The point is that all of this matters. Our Administrator speaks eloquently about the reasons a great nation should explore space. He points out that the Roman Empire was built upon mastery of roads, the British Empire on mastery of the seas, and America’s greatness on the mastery of the skies. By extension, the next great nation likely will master space. There are geopolitical, economic, and strategic reasons to explore space and I believe all of those are valid. But I also believe that humankind would inevitably go there because the mysteries of life are important to us. I believe this is the reason, at least partly, that the Kennedy Space Center exists and why so many people in this room care to be a part of this great endeavor of space exploration.

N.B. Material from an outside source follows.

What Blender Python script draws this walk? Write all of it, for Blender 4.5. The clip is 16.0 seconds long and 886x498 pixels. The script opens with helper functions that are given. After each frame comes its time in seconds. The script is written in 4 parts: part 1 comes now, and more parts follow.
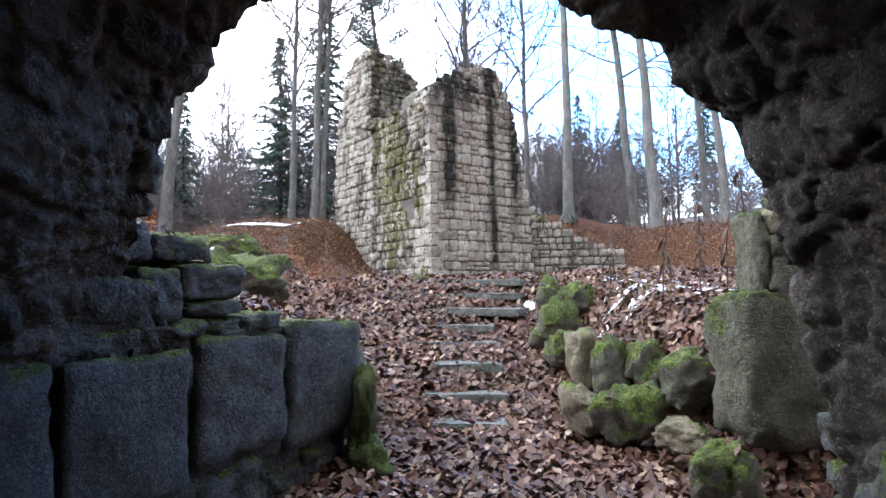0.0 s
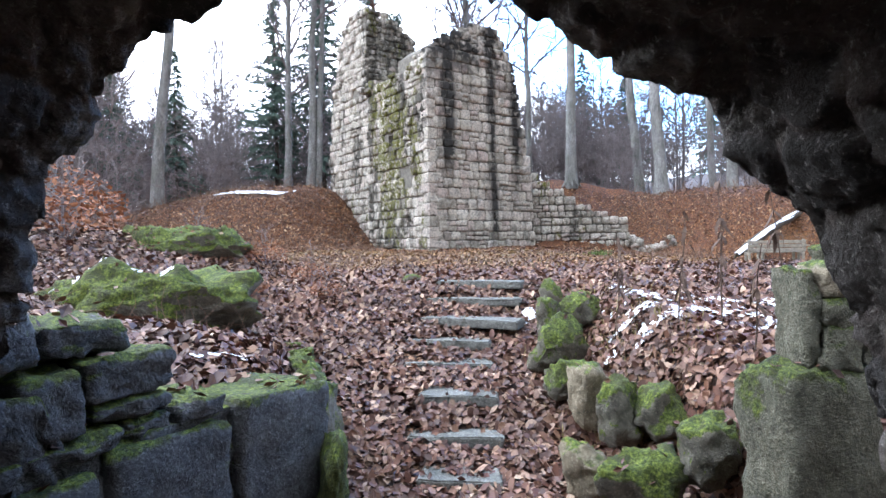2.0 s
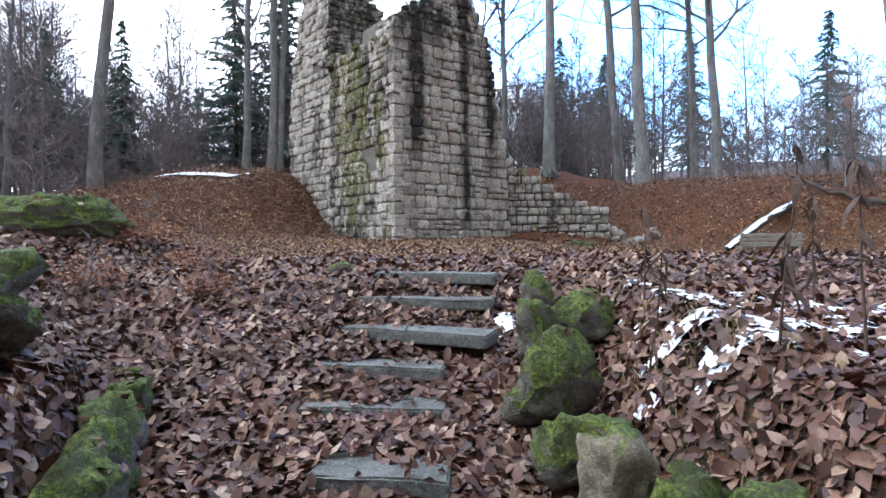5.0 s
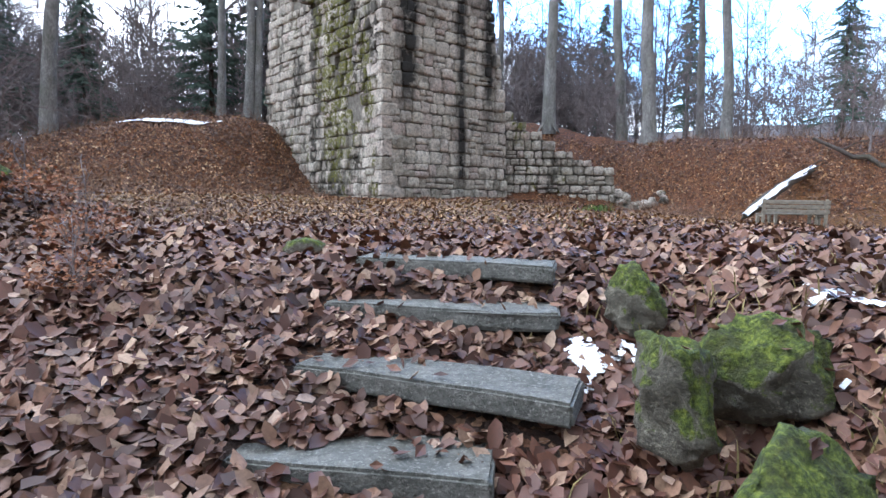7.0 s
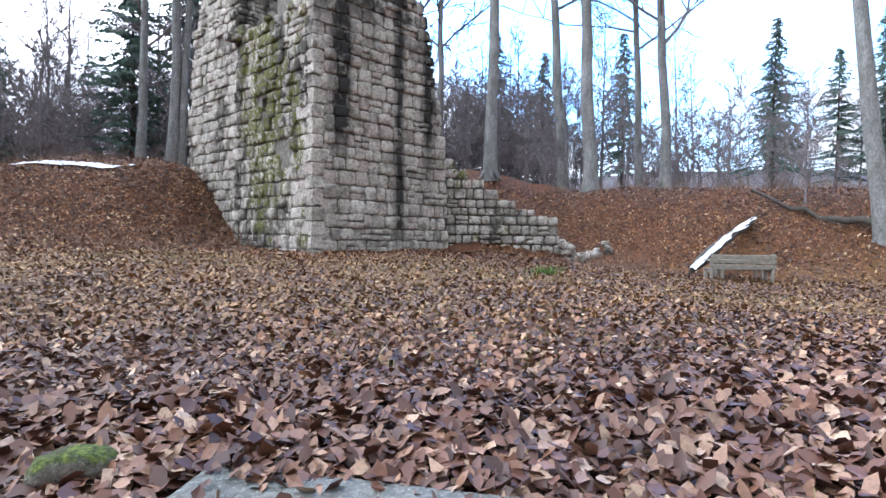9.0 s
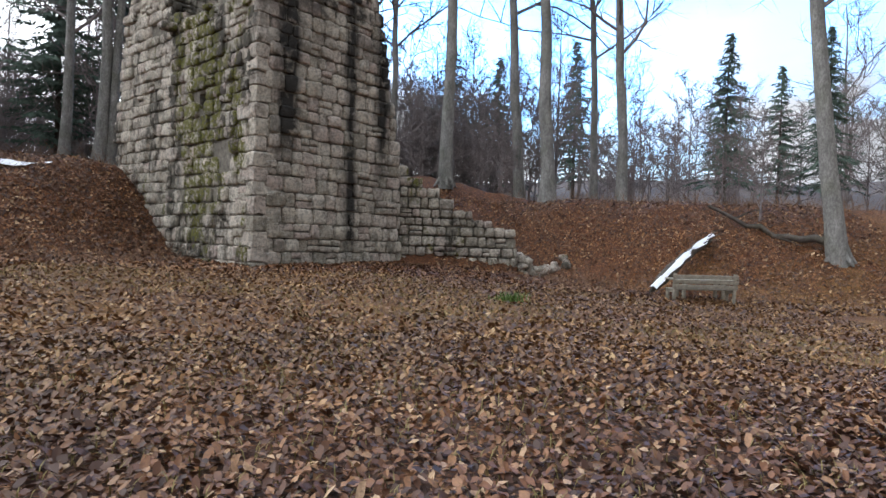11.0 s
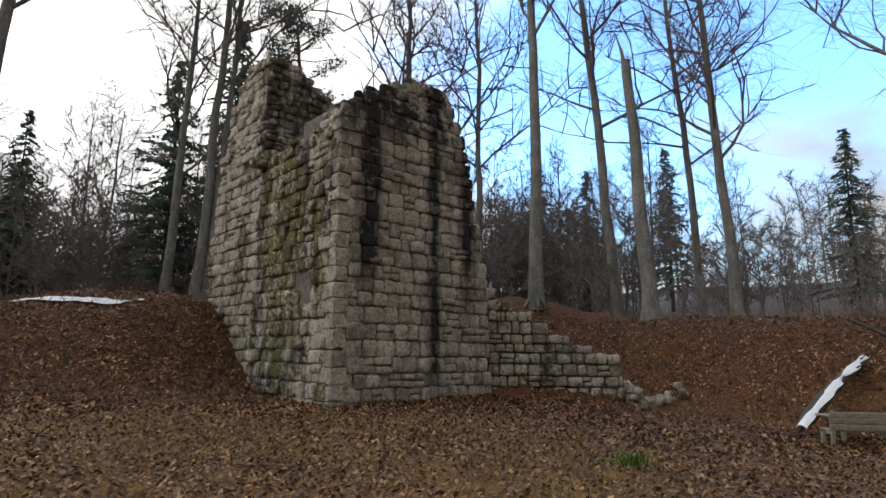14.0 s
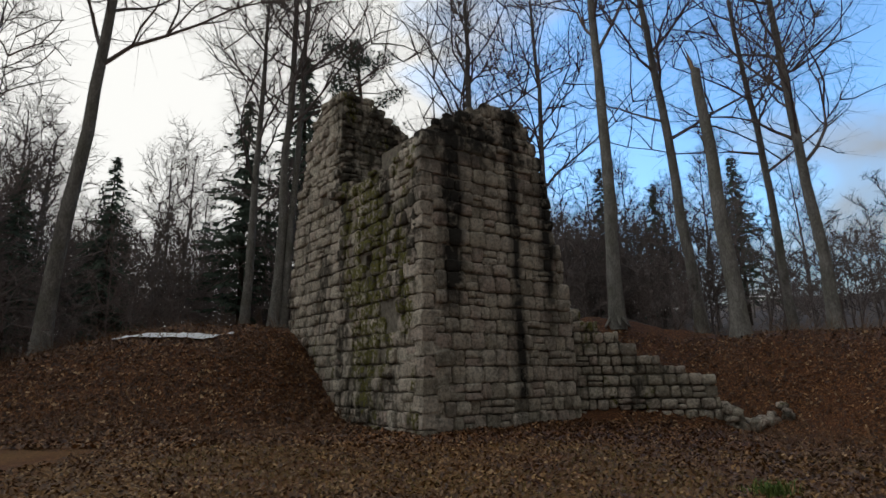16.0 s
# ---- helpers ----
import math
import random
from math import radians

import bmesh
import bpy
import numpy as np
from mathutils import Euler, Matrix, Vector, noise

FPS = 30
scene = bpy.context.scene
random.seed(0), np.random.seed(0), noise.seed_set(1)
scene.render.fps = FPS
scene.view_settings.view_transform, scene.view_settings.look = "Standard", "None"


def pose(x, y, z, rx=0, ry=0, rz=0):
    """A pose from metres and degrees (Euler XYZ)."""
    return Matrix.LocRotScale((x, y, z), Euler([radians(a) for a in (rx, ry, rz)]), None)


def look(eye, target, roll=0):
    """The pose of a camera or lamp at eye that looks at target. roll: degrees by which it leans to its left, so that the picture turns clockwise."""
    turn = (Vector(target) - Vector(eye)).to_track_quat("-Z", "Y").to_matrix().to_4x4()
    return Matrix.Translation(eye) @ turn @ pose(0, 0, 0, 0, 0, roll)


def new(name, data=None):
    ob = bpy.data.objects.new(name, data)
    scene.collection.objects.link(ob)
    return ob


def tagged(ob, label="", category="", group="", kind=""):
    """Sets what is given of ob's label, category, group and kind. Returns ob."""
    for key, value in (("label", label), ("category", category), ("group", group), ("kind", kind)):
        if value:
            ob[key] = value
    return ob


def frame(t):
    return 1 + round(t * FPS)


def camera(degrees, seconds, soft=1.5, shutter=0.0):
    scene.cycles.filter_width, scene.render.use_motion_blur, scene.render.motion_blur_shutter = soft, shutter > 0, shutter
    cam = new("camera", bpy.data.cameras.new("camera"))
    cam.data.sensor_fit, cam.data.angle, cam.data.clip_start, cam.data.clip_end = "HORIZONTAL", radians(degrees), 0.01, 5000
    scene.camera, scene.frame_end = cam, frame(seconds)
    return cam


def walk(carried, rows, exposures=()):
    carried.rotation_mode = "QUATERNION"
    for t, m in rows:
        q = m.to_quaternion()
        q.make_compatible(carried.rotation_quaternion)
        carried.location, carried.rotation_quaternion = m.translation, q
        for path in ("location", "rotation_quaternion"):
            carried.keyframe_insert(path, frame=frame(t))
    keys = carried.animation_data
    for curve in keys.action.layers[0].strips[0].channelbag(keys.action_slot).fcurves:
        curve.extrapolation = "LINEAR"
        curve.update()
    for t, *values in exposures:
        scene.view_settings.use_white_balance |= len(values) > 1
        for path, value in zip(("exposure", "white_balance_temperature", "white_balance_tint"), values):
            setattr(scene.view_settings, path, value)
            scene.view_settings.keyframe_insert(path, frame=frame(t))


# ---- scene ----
EXPOSURES = [(0, 0.72, 5750, 10), (2.5, 0.98, 5550, 10), (3.5, 0.62, 5500, 10), (5, 0.22, 5600, 10), (7.5, 0.48, 5600, 10), (8.5, 0.58, 5500, 10), (9.5, 0.38, 5700, 10), (12, -0.55, 6450, 9), (13, -0.65, 6600, 9), (14, -1.05, 6800, 8), (15, -1.6, 6850, 7), (16, -1.93, 6900, 7)]
cam = camera(74.5, 16.0)
walk(cam, [
    (0.0, pose(-0.627, -0.494, 1.358, 93.74, 0.90, -0.07)),
    (0.5, pose(-0.628, -0.385, 1.615, 89.92, 1.00, 0.13)),
    (1.0, pose(-0.604, -0.268, 1.798, 87.50, 0.90, 0.18)),
    (1.5, pose(-0.568, -0.138, 1.870, 87.11, 0.96, 0.22)),
    (2.0, pose(-0.504, 0.110, 1.912, 89.56, 1.13, 0.08)),
    (2.5, pose(-0.397, 0.439, 1.916, 90.40, 1.14, -0.11)),
    (3.0, pose(-0.290, 0.734, 1.912, 91.02, 1.16, -0.22)),
    (3.5, pose(-0.263, 1.116, 1.860, 90.11, 0.86, -0.48)),
    (4.0, pose(-0.279, 1.519, 1.808, 89.51, 0.77, -2.03)),
    (4.5, pose(-0.264, 1.908, 1.774, 88.31, 0.44, -2.33)),
    (5.0, pose(-0.213, 2.290, 1.755, 88.89, 0.38, -2.47)),
    (5.2, pose(-0.191, 2.486, 1.749, 88.47, 0.21, -2.63)),
    (7.3, pose(-0.353, 4.525, 1.814, 84.37, -0.85, -3.94)),
    (7.5, pose(-0.339, 4.690, 1.900, 84.13, -0.89, -3.95)),
    (8.0, pose(-0.283, 4.982, 2.024, 84.10, -1.00, -4.60)),
    (8.5, pose(-0.276, 5.294, 2.146, 86.79, -0.90, -6.43)),
    (9.0, pose(-0.073, 5.742, 2.228, 88.80, -0.87, -9.59)),
    (9.5, pose(0.052, 6.110, 2.317, 89.85, -1.11, -12.20)),
    (9.7, pose(0.070, 6.229, 2.354, 88.53, -1.48, -12.70)),
    (11.8, pose(-0.045, 7.332, 2.773, 90.15, -2.07, -15.28)),
    (12.0, pose(-0.021, 7.428, 2.800, 93.48, -1.84, -15.53)),
    (12.5, pose(0.119, 7.627, 2.840, 95.05, -2.21, -16.33)),
    (13.0, pose(0.271, 7.839, 2.889, 97.54, -2.74, -14.67)),
    (13.5, pose(0.355, 8.017, 2.999, 95.83, -1.69, -9.00)),
    (14.0, pose(0.260, 8.401, 3.105, 99.94, -0.66, -5.82)),
    (14.5, pose(0.042, 8.508, 3.135, 103.25, 0.18, -3.67)),
    (15.0, pose(-0.148, 8.518, 3.129, 104.30, 1.34, -2.82)),
    (15.5, pose(-0.342, 8.535, 3.138, 103.20, 1.27, -2.04)),
    (16.0, pose(-0.609, 8.531, 3.190, 102.12, 0.92, -0.21)),
], EXPOSURES)
from mathutils.bvhtree import BVHTree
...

There is a popular song by an artist named Moby titled “We Are All Made of Stars.” The
chorus goes:
People they come together
People they fall apart
No one can stop us now
‘Cause we are all made of stars
These lyrics can be taken as whimsical or romantic, but you know what? At a deeper level, we are all made of stars. We know that if you have enough hydrogen in a gravitational field, you can eventually create forces sufficient to sustain a fusion reaction at the core of a star. If you bang two hydrogen atoms together hard enough, you get a helium atom, and so on. And from this simple yet complicated sequence, the building blocks of life: nitrogen, carbon, oxygen and so on are manufactured. So, we know how life comes about, but we still don’t know why.
Is it any wonder we feel connected to this business? We are all made of stars, as it happens.
Thank you for listening tonight; I enjoyed being with you.